[Rows from a dataset of clips and code]
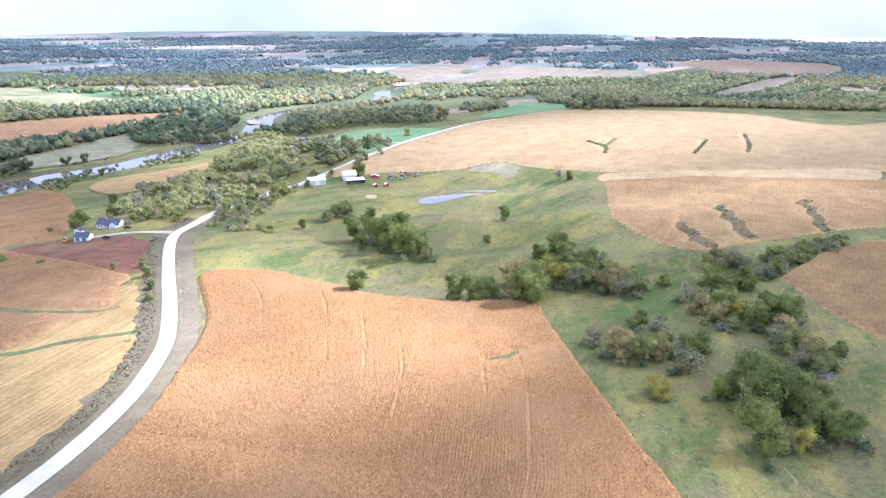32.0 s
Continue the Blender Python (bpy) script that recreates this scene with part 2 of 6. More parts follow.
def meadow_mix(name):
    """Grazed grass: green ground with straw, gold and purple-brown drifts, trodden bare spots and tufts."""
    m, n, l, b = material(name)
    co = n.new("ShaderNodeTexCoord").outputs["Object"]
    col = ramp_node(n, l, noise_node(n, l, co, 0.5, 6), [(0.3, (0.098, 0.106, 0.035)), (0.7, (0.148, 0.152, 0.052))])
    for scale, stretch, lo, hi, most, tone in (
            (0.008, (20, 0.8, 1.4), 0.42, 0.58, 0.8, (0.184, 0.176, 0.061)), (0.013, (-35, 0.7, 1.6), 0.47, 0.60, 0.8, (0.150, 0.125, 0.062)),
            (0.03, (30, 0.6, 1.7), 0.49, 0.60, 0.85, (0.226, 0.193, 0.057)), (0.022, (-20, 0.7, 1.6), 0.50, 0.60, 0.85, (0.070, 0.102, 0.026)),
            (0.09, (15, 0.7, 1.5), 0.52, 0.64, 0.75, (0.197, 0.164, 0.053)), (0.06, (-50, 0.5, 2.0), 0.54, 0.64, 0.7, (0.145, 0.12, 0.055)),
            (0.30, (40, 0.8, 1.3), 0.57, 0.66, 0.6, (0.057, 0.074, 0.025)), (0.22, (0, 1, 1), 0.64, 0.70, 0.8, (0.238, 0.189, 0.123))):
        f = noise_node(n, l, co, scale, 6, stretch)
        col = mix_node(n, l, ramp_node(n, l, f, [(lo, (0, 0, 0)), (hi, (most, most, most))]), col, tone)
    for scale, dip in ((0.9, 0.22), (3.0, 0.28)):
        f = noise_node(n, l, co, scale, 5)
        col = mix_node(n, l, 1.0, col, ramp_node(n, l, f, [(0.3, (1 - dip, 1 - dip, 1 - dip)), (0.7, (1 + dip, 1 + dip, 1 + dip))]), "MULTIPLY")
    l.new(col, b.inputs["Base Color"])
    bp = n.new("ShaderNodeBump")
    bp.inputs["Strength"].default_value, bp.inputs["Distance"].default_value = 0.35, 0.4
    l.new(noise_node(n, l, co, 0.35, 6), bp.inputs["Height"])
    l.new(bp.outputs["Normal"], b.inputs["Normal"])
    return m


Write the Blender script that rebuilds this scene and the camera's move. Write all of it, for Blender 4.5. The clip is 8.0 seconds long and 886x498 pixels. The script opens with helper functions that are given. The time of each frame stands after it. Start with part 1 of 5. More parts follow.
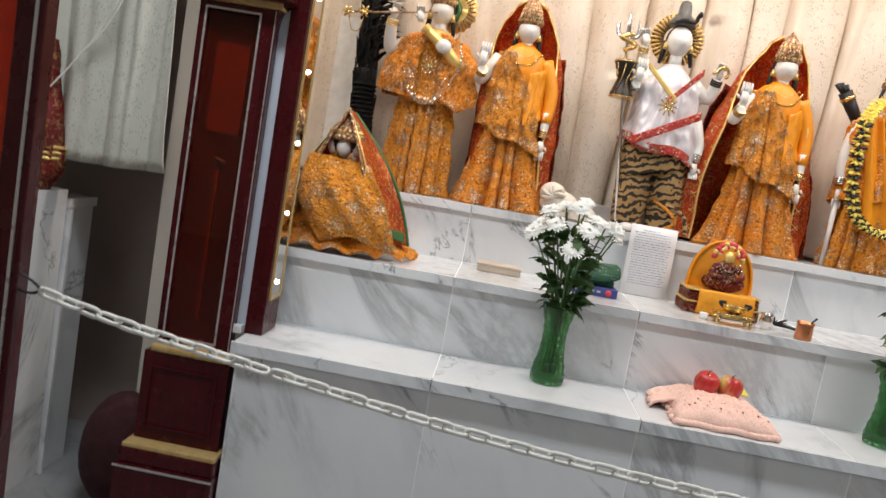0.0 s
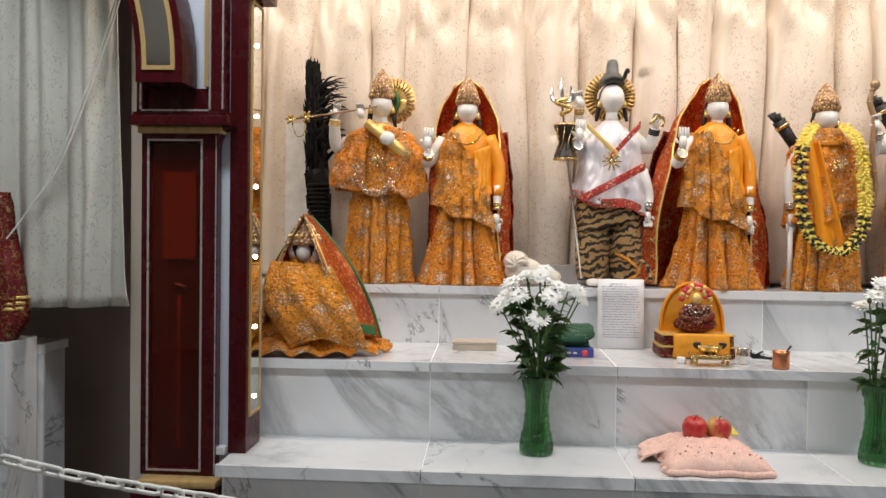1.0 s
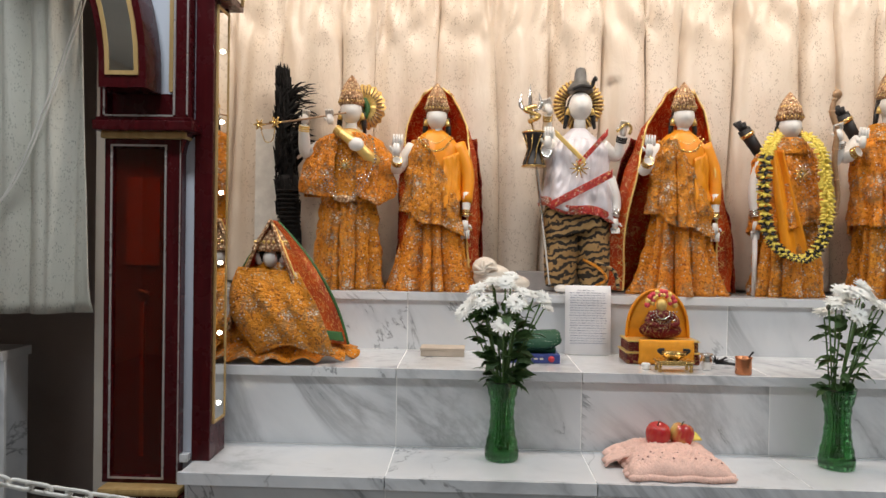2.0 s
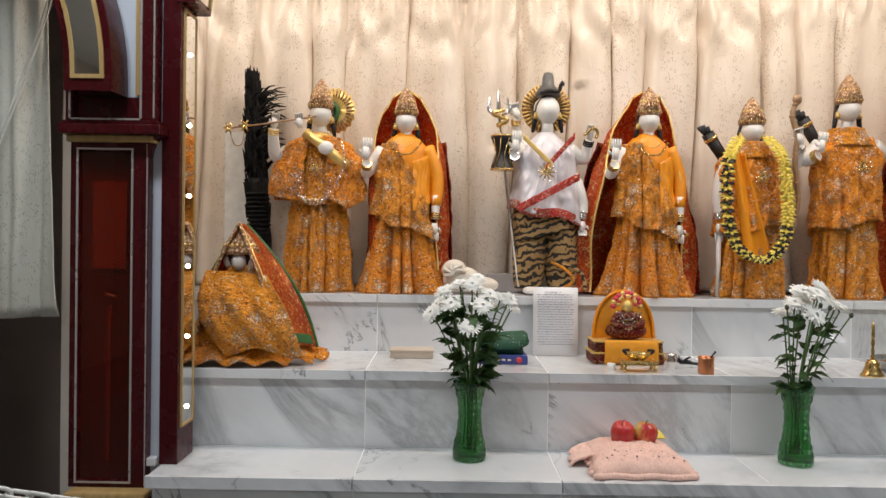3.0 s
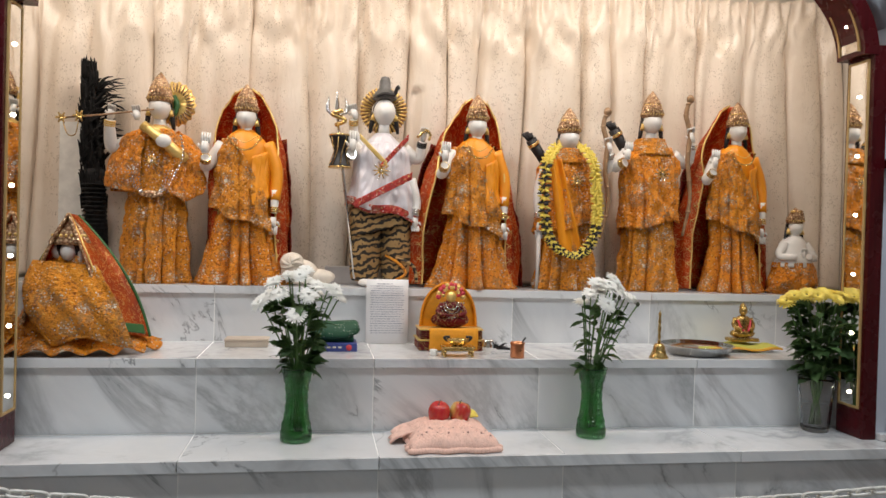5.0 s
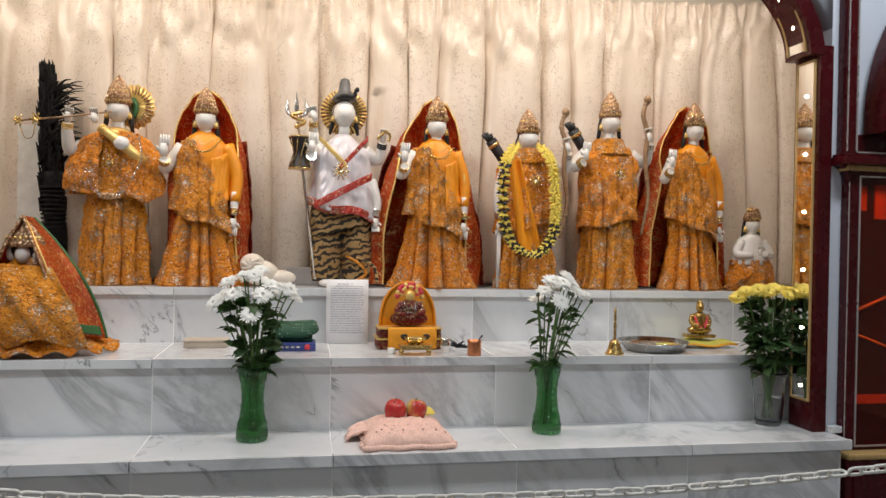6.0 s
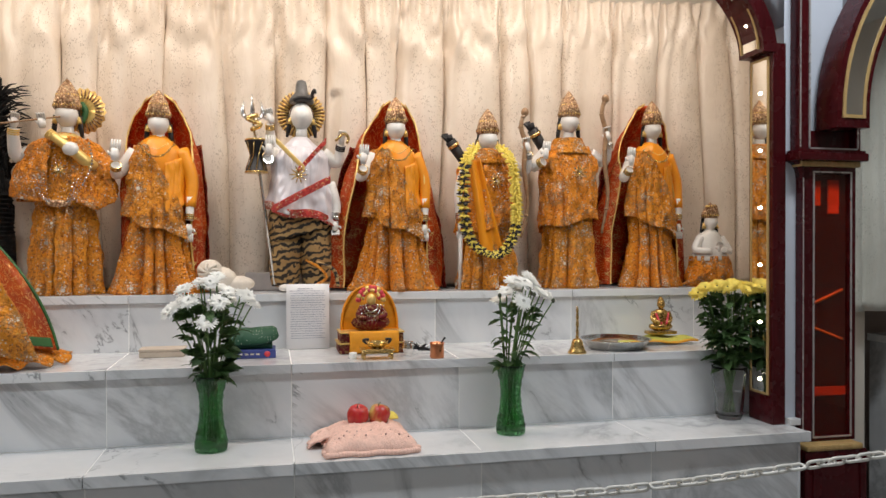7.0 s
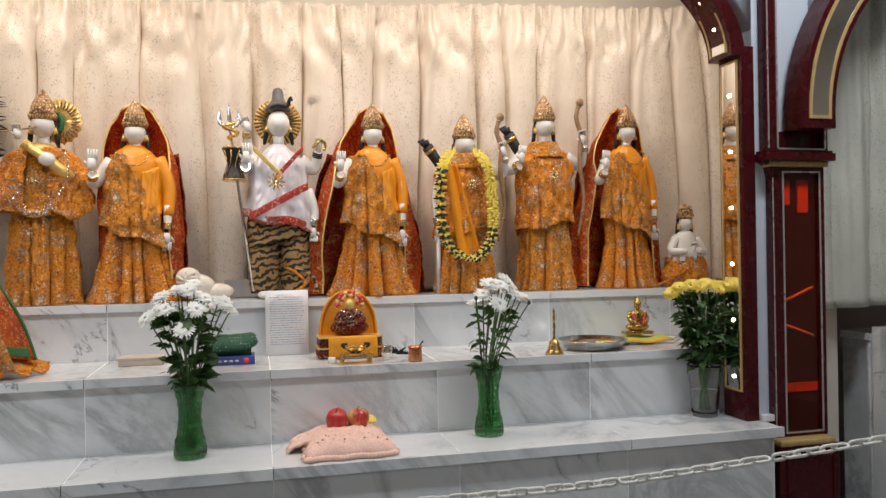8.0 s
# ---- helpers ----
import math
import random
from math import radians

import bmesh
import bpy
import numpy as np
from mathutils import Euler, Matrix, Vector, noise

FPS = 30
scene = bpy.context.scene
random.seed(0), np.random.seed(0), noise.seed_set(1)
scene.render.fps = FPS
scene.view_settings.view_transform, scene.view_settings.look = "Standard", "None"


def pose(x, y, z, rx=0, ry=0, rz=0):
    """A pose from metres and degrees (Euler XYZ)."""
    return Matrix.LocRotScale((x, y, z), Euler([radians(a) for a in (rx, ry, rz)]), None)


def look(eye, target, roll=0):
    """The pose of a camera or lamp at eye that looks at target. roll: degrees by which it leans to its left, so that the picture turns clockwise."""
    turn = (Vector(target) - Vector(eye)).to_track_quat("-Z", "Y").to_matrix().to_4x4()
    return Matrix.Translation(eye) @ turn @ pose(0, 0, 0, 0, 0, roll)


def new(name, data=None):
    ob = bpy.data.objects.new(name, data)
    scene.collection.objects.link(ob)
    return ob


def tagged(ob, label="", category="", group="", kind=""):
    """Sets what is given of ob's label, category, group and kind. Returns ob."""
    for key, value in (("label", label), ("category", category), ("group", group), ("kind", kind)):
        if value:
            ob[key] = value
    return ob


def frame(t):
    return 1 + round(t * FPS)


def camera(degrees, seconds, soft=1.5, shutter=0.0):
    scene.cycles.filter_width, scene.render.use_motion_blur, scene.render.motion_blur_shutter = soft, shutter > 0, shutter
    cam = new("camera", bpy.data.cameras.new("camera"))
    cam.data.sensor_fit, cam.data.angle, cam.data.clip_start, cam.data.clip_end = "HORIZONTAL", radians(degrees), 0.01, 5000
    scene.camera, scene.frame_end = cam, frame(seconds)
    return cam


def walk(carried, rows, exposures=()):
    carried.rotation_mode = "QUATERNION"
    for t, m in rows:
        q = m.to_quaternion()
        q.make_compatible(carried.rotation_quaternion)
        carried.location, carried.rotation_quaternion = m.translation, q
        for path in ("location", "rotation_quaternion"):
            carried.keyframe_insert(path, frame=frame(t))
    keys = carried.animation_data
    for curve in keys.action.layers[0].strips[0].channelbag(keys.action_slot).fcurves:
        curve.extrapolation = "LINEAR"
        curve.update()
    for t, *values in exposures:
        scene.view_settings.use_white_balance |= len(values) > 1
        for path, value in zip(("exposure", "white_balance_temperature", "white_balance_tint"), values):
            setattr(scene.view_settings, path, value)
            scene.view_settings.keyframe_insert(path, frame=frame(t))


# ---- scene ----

● **Aim**: Copy out all of the data word for word. Do not carry over any picture.

● **Written response**:
32.0 s
Continue the Blender Python (bpy) script that recreates this scene with part 2 of 6. More parts follow.
def meadow_mix(name):
    """Grazed grass: green ground with straw, gold and purple-brown drifts, trodden bare spots and tufts."""
    m, n, l, b = material(name)
    co = n.new("ShaderNodeTexCoord").outputs["Object"]
    col = ramp_node(n, l, noise_node(n, l, co, 0.5, 6), [(0.3, (0.098, 0.106, 0.035)), (0.7, (0.148, 0.152, 0.052))])
    for scale, stretch, lo, hi, most, tone in (
            (0.008, (20, 0.8, 1.4), 0.42, 0.58, 0.8, (0.184, 0.176, 0.061)), (0.013, (-35, 0.7, 1.6), 0.47, 0.60, 0.8, (0.150, 0.125, 0.062)),
            (0.03, (30, 0.6, 1.7), 0.49, 0.60, 0.85, (0.226, 0.193, 0.057)), (0.022, (-20, 0.7, 1.6), 0.50, 0.60, 0.85, (0.070, 0.102, 0.026)),
            (0.09, (15, 0.7, 1.5), 0.52, 0.64, 0.75, (0.197, 0.164, 0.053)), (0.06, (-50, 0.5, 2.0), 0.54, 0.64, 0.7, (0.145, 0.12, 0.055)),
            (0.30, (40, 0.8, 1.3), 0.57, 0.66, 0.6, (0.057, 0.074, 0.025)), (0.22, (0, 1, 1), 0.64, 0.70, 0.8, (0.238, 0.189, 0.123))):
        f = noise_node(n, l, co, scale, 6, stretch)
        col = mix_node(n, l, ramp_node(n, l, f, [(lo, (0, 0, 0)), (hi, (most, most, most))]), col, tone)
    for scale, dip in ((0.9, 0.22), (3.0, 0.28)):
        f = noise_node(n, l, co, scale, 5)
        col = mix_node(n, l, 1.0, col, ramp_node(n, l, f, [(0.3, (1 - dip, 1 - dip, 1 - dip)), (0.7, (1 + dip, 1 + dip, 1 + dip))]), "MULTIPLY")
    l.new(col, b.inputs["Base Color"])
    bp = n.new("ShaderNodeBump")
    bp.inputs["Strength"].default_value, bp.inputs["Distance"].default_value = 0.35, 0.4
    l.new(noise_node(n, l, co, 0.35, 6), bp.inputs["Height"])
    l.new(bp.outputs["Normal"], b.inputs["Normal"])
    return m


Write the Blender script that rebuilds this scene and the camera's move. Write all of it, for Blender 4.5. The clip is 8.0 seconds long and 886x498 pixels. The script opens with helper functions that are given. The time of each frame stands after it. Start with part 1 of 5. More parts follow.
0.0 s
1.0 s
2.0 s
3.0 s
5.0 s
6.0 s
7.0 s
8.0 s
# ---- helpers ----
import math
import random
from math import radians

import bmesh
import bpy
import numpy as np
from mathutils import Euler, Matrix, Vector, noise

FPS = 30
scene = bpy.context.scene
random.seed(0), np.random.seed(0), noise.seed_set(1)
scene.render.fps = FPS
scene.view_settings.view_transform, scene.view_settings.look = "Standard", "None"


def pose(x, y, z, rx=0, ry=0, rz=0):
    """A pose from metres and degrees (Euler XYZ)."""
    return Matrix.LocRotScale((x, y, z), Euler([radians(a) for a in (rx, ry, rz)]), None)


def look(eye, target, roll=0):
    """The pose of a camera or lamp at eye that looks at target. roll: degrees by which it leans to its left, so that the picture turns clockwise."""
    turn = (Vector(target) - Vector(eye)).to_track_quat("-Z", "Y").to_matrix().to_4x4()
    return Matrix.Translation(eye) @ turn @ pose(0, 0, 0, 0, 0, roll)


def new(name, data=None):
    ob = bpy.data.objects.new(name, data)
    scene.collection.objects.link(ob)
    return ob


def tagged(ob, label="", category="", group="", kind=""):
    """Sets what is given of ob's label, category, group and kind. Returns ob."""
    for key, value in (("label", label), ("category", category), ("group", group), ("kind", kind)):
        if value:
            ob[key] = value
    return ob


def frame(t):
    return 1 + round(t * FPS)


def camera(degrees, seconds, soft=1.5, shutter=0.0):
    scene.cycles.filter_width, scene.render.use_motion_blur, scene.render.motion_blur_shutter = soft, shutter > 0, shutter
    cam = new("camera", bpy.data.cameras.new("camera"))
    cam.data.sensor_fit, cam.data.angle, cam.data.clip_start, cam.data.clip_end = "HORIZONTAL", radians(degrees), 0.01, 5000
    scene.camera, scene.frame_end = cam, frame(seconds)
    return cam


def walk(carried, rows, exposures=()):
    carried.rotation_mode = "QUATERNION"
    for t, m in rows:
        q = m.to_quaternion()
        q.make_compatible(carried.rotation_quaternion)
        carried.location, carried.rotation_quaternion = m.translation, q
        for path in ("location", "rotation_quaternion"):
            carried.keyframe_insert(path, frame=frame(t))
    keys = carried.animation_data
    for curve in keys.action.layers[0].strips[0].channelbag(keys.action_slot).fcurves:
        curve.extrapolation = "LINEAR"
        curve.update()
    for t, *values in exposures:
        scene.view_settings.use_white_balance |= len(values) > 1
        for path, value in zip(("exposure", "white_balance_temperature", "white_balance_tint"), values):
            setattr(scene.view_settings, path, value)
            scene.view_settings.keyframe_insert(path, frame=frame(t))


# ---- scene ----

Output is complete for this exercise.